Wednesday 27 January 2016

Out and about

The end of last week was both sad and joyful: it mainly consisted of self-anaesthetising myself at a party to mark the departure of one of my many bosses, who is off to extend his reign of terror to the staff and students of Oxford Brookes University. They are very lucky people. I applied to fill his shoes (and my boots) but wisdom prevailed and one of my friends got it to general rejoicing. I shall remain an humble droid, the Wall-E of the English and Cultural Studies departments. This delightful CIA document shall be my Bible in the years ahead, though I fear that the higher echelons of management have mining the same seam for aeons.





Anyway, I rose the morning after the party with a clear memory of the night before, which is better than some colleagues, but a slight headache and a guilty sense that it was much later than I planned to be up and out. Having done the majority of my marking and attended more meetings than any human should, I needed to blow away the cobwebs with a decent bike ride. The rain eased off as I got off the train at Wellington and headed (as I thought) to Ludlow. Sadly between the electronic map in my phone and the hastily jotted list of villages in my pocket conspired against me and I discovered that my route took me up every hill in Shropshire – some of them twice as I retraced my steps. 

Despite the pain, it was glorious.

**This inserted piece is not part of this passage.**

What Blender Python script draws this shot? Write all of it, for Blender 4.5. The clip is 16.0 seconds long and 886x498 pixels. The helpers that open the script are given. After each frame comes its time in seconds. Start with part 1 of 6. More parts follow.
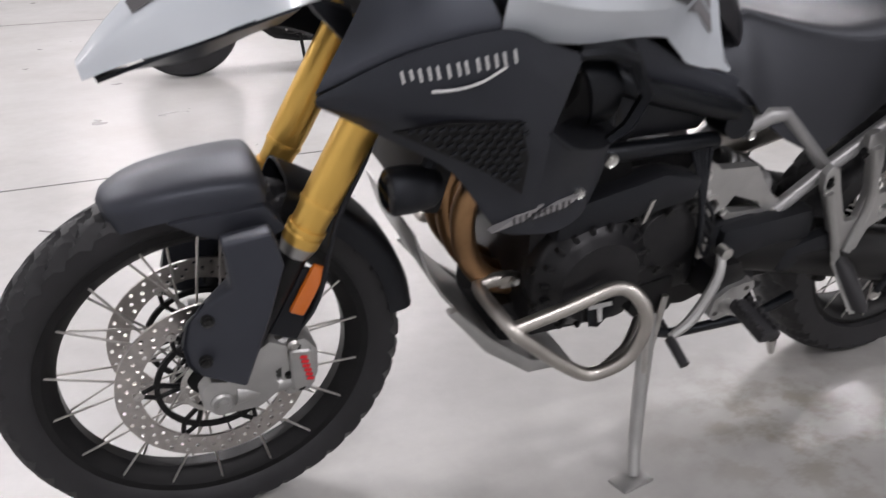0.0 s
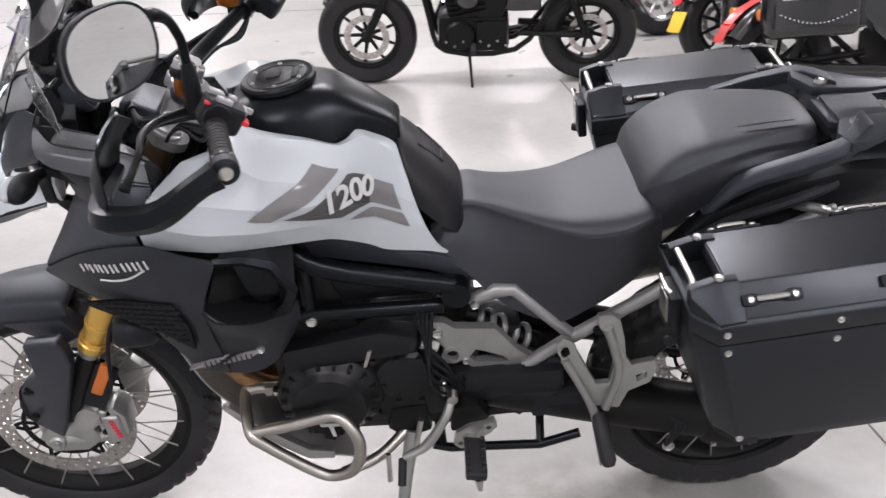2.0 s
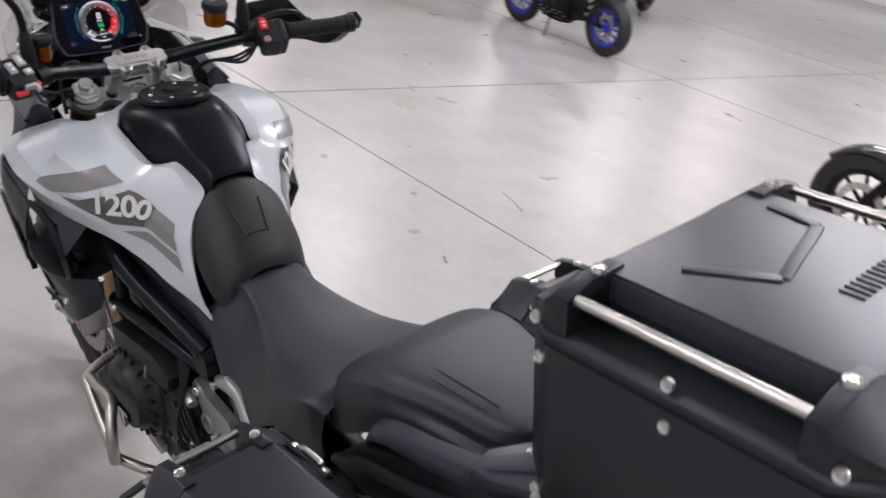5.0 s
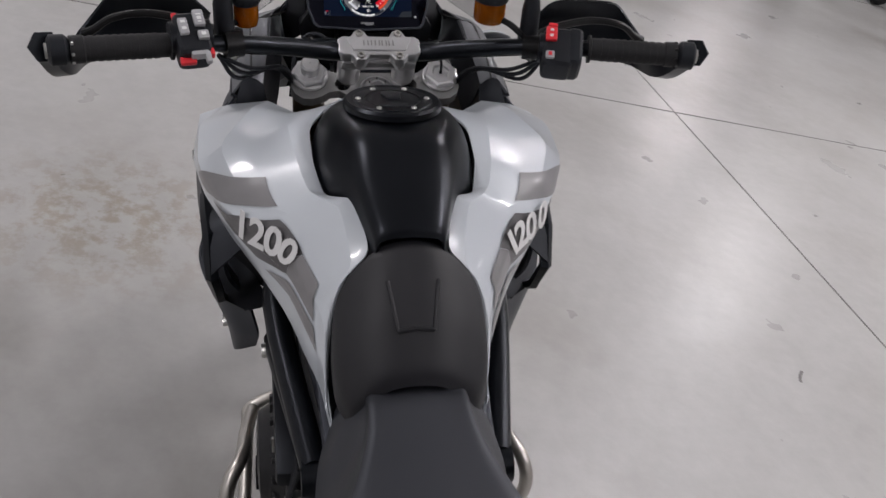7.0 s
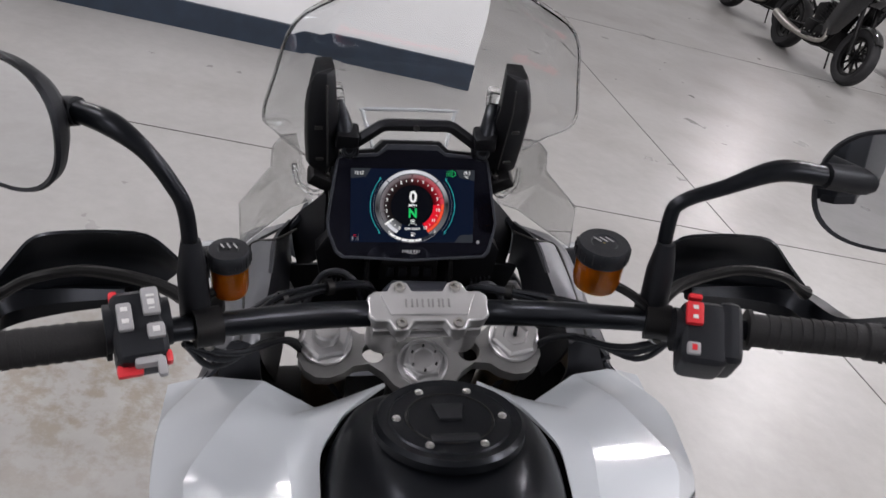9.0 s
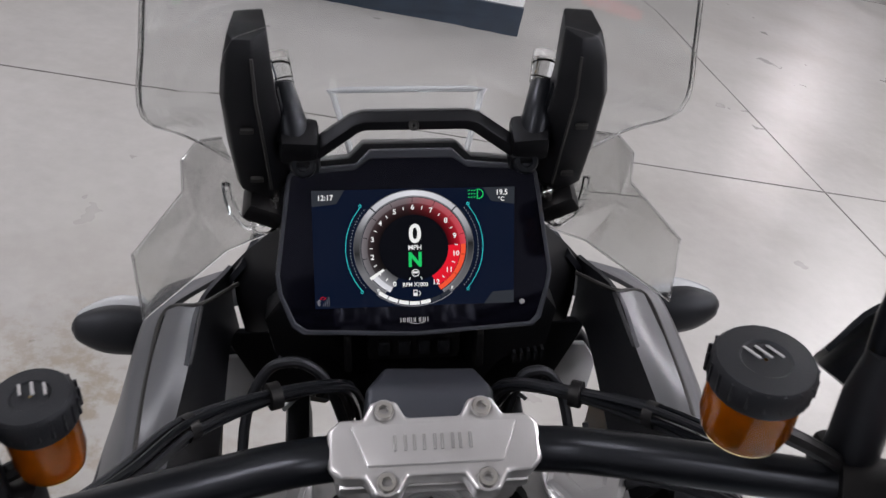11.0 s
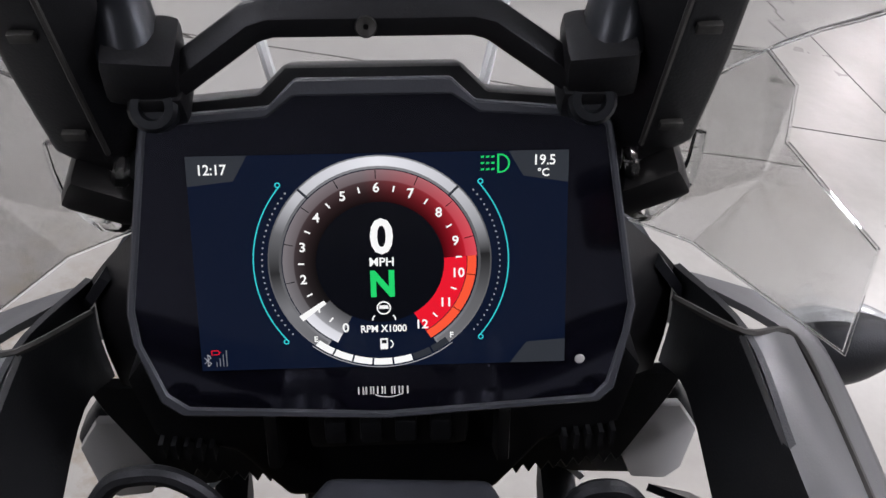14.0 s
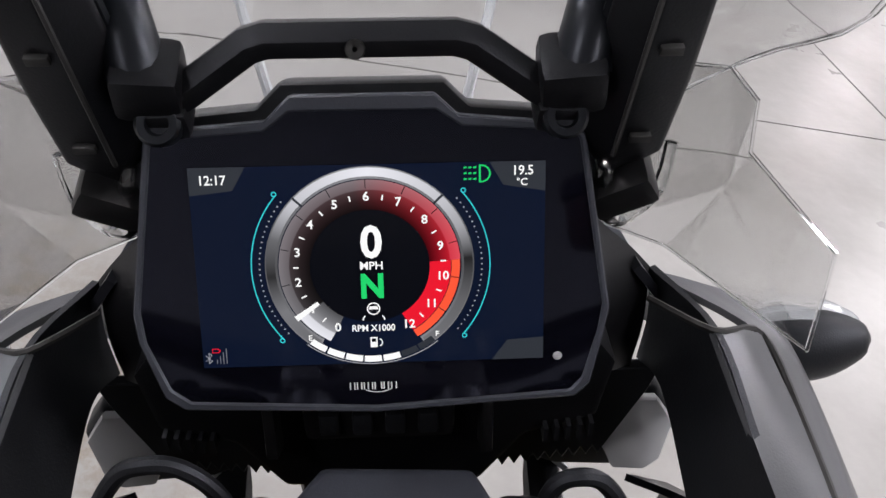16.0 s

The sun was out, Shropshire's rolling hills looked beautiful and the back roads were empty as I headed very, very slowly around the Wrekin 


to Little Wenlock, Dawley (wrong way), Buildwas, Much Wenlock, 


Brockton, Aston Munslow and all sorts of tiny villages the length of the county. It was cold, sunny and deserted - absolutely perfect for a fat git hauling his weary bones across the landscape. Nobody needs to see me in head-to-toe lycra (yes, I may be a MAMIL but I'm not a full pro kit wanker because I don't want to be mistaken for an habitual, professional drugs cheat).


I finally creaked into Ludlow three hours later and scarfed two chocolate bars down before getting on a train home because I'm not a proper cyclist and couldn't face the return journey at all, let alone in the dark. A day's recovery later and I was off walking in the Pennines with my friends: we scrambled up to a cluster of the very biggest inland wind turbines they make – deeply uncanny as well as majestic. Despite being way off the ground, when the blades come towards you it's hard not to flinch. The sound is wonderful too: a deep hum overlaid with a slicing noise as they cut through the air. 
And now here I am, back at my desk with more marking and admin to do than your average junior employee at Das Schloss… Woe is me. Still, at least my Hungarian colleague has brought me some fine paprika to snort. That should keep me awake during meetings…

Oh yes, I also read Llewellyn Powys's Ebony and Ivory: very much the minor one amongst the three Powys brothers who were writers – he was one of eleven –  I would suggest (I have yet to read his sister Philippa's novel or see his sister Gertrude's art), and Jonathan Coe's new novel Number 11, which has many good moments but doesn't quite hang together.